MG was served with notice of deportation after release on licence from prison - but in fact was not deported and went to live in the Brighton area.

In March 2012 he began a relationship with a British citizen, referred to as EW, who gave birth to their son K.

Their relationship continued until it broke down in January 2015, but in the meantime MG was recalled to prison for a breach of his licence conditions following a conviction for possessing a Class B drug.

EW gave birth to their son in September 2013, while he was still in prison, and shortly after moved to live with her parents in Canterbury, Kent.

The judge said MG was again released from prison the following December and went to live with a friend in Brighton.

A fresh asylum claim was refused and a new deportation order issued in October this year. The judge said MG had lodged an appeal and the effect was that he would have to remain in the country until that was disposed of, which would be no earlier than January next year.

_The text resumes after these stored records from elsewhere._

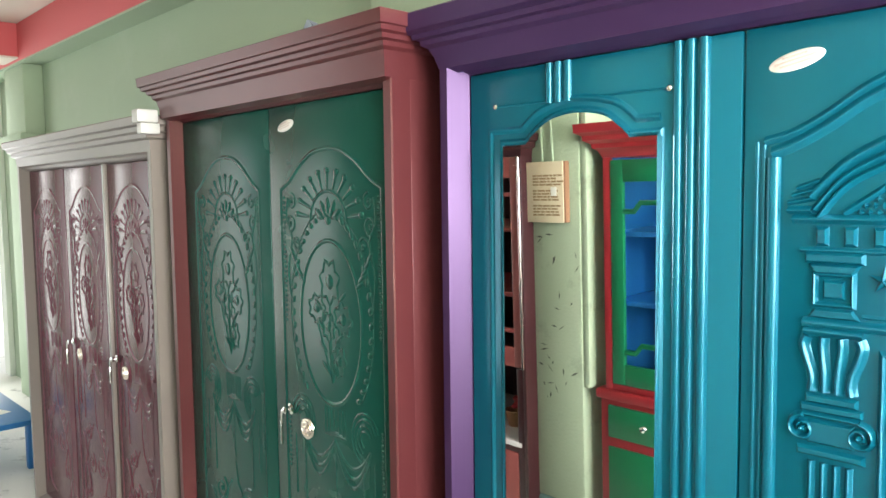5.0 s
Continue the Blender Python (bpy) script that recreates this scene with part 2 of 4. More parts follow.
e = Shape()
e.box(X1, X1 + 0.15, YF, -1.62, 0, H, 0).box(X1, X1 + 0.15, 0.48, YB, 0, H, 0).box(X1, X1 + 0.15, -1.62, 0.48, 0, 0.95, 0).box(X1, X1 + 0.15, -1.62, 0.48, 2.25, H, 0)
solid("wall_east", WHITEWALL, "whitewashed wall with a wide window opening", "wall", e)
e = Shape()
e.box(X0 - 0.15, X0, YF, -1.25, 0, H, 0).box(X0 - 0.15, X0, 0.56, YB, 0, H, 0).box(X0 - 0.15, X0, -1.25, 0.56, 2.30, H, 0)
solid("wall_west", WHITEWALL, "whitewashed wall with an open doorway", "wall", e)
solid("wall_south", WALL, "pale green wall with two wide open shop doors", "wall", Shape().box(X0, -5.0, YF - 0.15, YF, 0, H, 0).box(-5.0, -3.2, YF - 0.15, YF, 2.3, H, 0).box(-3.2, 0.87, YF - 0.15, YF, 0, H, 0).box(0.87, X1, YF - 0.15, YF, 2.3, H, 0))
# Emissive panel: its glow stands in for bright daylight beyond the doorway.
GLOW = bpy.data.materials.new("outdoor_glare_glow")
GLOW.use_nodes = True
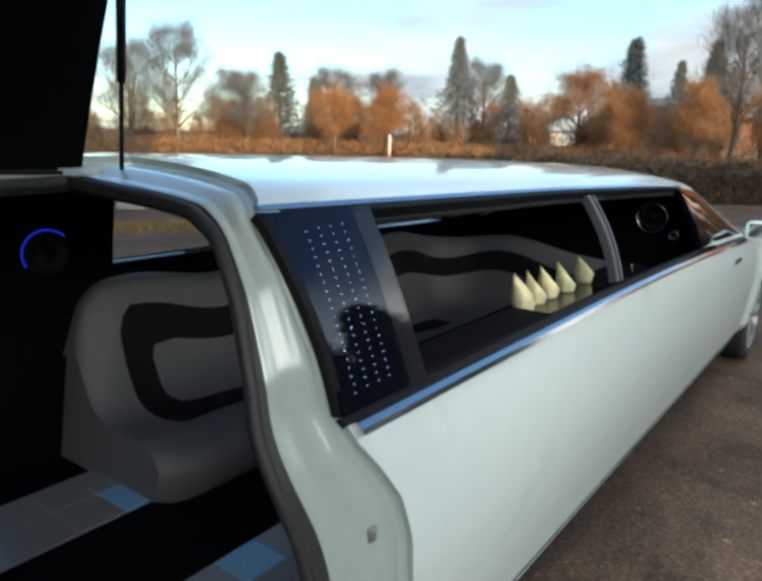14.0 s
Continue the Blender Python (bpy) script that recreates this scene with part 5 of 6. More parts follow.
def broken_slab(x, y, turn, length, depth, seed):
    """A broken piece of pale concrete lying on the ground, with a ragged outline and an uneven top."""
    rr = np.random.RandomState(seed)
    bm = bmesh.new()
    ring = []
    for k in range(14):
        a = 2 * math.pi * k / 14
        q = rr.uniform(0.78, 1.08)
        ring.append((math.cos(a) * length * 0.5 * q, math.sin(a) * depth * 0.5 * q))
    lo = [bm.verts.new((u, v, -0.02)) for u, v in ring]
    hi = [bm.verts.new((u * 0.95, v * 0.92, rr.uniform(0.06, 0.12))) for u, v in ring]
    mid = bm.verts.new((0, 0, 0.12))
    for i in range(14):
        j = (i + 1) % 14
        bm.faces.new((lo[i], lo[j], hi[j], hi[i]))
        bm.faces.new((hi[i], hi[j], mid))
    o = part("concrete_slab", bm, M_CONCRETE, None)
    o.matrix_basis = pose(x, y, 0, 0, 0, turn)
    return tagged(o, "broken pale concrete slab lying before the hedge", "concrete slab", "broken slabs")


broken_slab(-10.7, 12.3, 40, 1.7, 0.75, 5)
broken_slab(-9.6, 12.9, 30, 0.55, 0.35, 6)
broken_slab(-10.9, 9.6, 44, 0.7, 0.3, 7)


def hedge(name, line, height, width, seed, label, dense=1500):
    """A clipped leafless hedge along a line: an added solid core, dark for the shade inside, and many thin twigs and
    last leaves.
    """
    h = thing(name, label, "hedge")
    rr = np.random.RandomState(seed)
    pts = spline([(x, y, 0) for x, y in line], 60)[:, :2]
    d = np.concatenate([[0], np.cumsum(np.linalg.norm(np.diff(pts, axis=0), axis=1))])
    n = int(d[-1] / 0.35)
    t = np.linspace(0, d[-1], n)
    P = np.column_stack([np.interp(t, d, pts[:, k]) for k in range(2)])
    T = np.gradient(P, axis=0); T /= np.linalg.norm(T, axis=1, keepdims=True)
    N = np.column_stack([-T[:, 1], T[:, 0]])
    sect = [(-0.42, 0.0), (-0.46, 0.35), (-0.44, 0.75), (-0.30, 0.90), (0.0, 0.93), (0.30, 0.90), (0.44, 0.75), (0.46, 0.35), (0.42, 0.0)]
    V, F = [], []
    for i in range(n):
        for a, b in sect:
            j = rr.normal(0, 0.05, 2)
            V.append((*(P[i] + N[i] * (a * width + j[0])), max(0.0, b * height + (j[1] if b else 0))))
    m = len(sect)
    for i in range(n - 1):
        for k in range(m - 1):
            a = i * m + k
            F.append((a, a + 1, a + m + 1, a + m))
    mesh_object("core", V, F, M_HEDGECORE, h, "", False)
    q = int(d[-1] * dense)
    ti = rr.uniform(0, d[-1], q)
    c = np.column_stack([np.interp(ti, d, pts[:, k]) for k in range(2)])
    i = np.clip((ti / d[-1] * (n - 1)).astype(int), 0, n - 1)
    ang = rr.uniform(-0.2, math.pi + 0.2, q)
    top = 1 + 0.06 * np.sin(ti * 1.3) + 0.05 * np.sin(ti * 3.7 + 1)
    flank = rr.uniform(0, 1, q) < 0.65
    off = np.where(flank, np.sign(np.cos(ang)) * 0.5 * width * rr.uniform(0.88, 1.12, q), rr.uniform(-0.5, 0.5, q) * width)
    z = height * top * np.where(flank, rr.uniform(0.02, 0.97, q), rr.uniform(0.86, 1.02, q))
    base = np.column_stack([c + N[i] * off[:, None], z])
    dirn = np.column_stack([rr.normal(0, 0.5, (q, 2)) + N[i] * np.sign(off)[:, None] * 0.5, rr.uniform(0.1, 1.2, q)])
    dirn /= np.linalg.norm(dirn, axis=1, keepdims=True)
    ln = rr.uniform(0.06, 0.24, q)[:, None]
    side = np.cross(dirn, rr.normal(0, 1, (q, 3))); side /= np.linalg.norm(side, axis=1, keepdims=True)
    w = rr.uniform(0.008, 0.028, q)[:, None]
    V = np.empty((q, 3, 3))
    V[:, 0], V[:, 1], V[:, 2] = base + side * w, base - side * w, base + dirn * ln
    o = mesh_object("foliage", V.reshape(-1, 3), np.arange(3 * q).reshape(q, 3), M_TWIG, h, "brown bare twigs", False)
    return h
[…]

The judge said MG’s case was about whether the Home Secretary had properly discharged her obligations to him under the Immigration and Asylum Act 1999, and asylum support regulations made under it which entitled him to a modest allowance to prevent him becoming destitute.

This brought into play other legislation, including Article 8 of the European Convention on Human Rights, which protects the right of everyone to a private and family life.

Under provisions of the UN Convention on the Rights of the Child, the UK was also obliged to treat ‘the best interests’ of children as a ‘primary consideration’ when making decisions involving asylum seekers.

After the breakdown of their own relationship, MG and his partner had both striven to ensure K maintained contact with his father, and the child had responded well to contact when it occurred. Indirect contact, such as through Skype, was no substitute for face-to-face meetings.

The judge said he was prepared to accept there were real practical difficulties about accommodating MG nearer to his son than Portsmouth. The county of Kent was under pressure from asylum seekers arriving at its ports and had no places to offer.

But even though MG might face deportation if his asylum appeal fails, that did not mean the court should ‘view with equanimity’ a situation where it was virtually impossible for regular contact to be maintained with his son.

Although there were practical difficulties in housing him closer to Canterbury, there were no practical difficulties about providing MG with the ‘relatively modest sum’ to cover regular trips from Portsmouth to Canterbury, the judge ruled.

He also ruled the Home Office had failed to show MG had sufficient money from his modest allowance to afford the trips.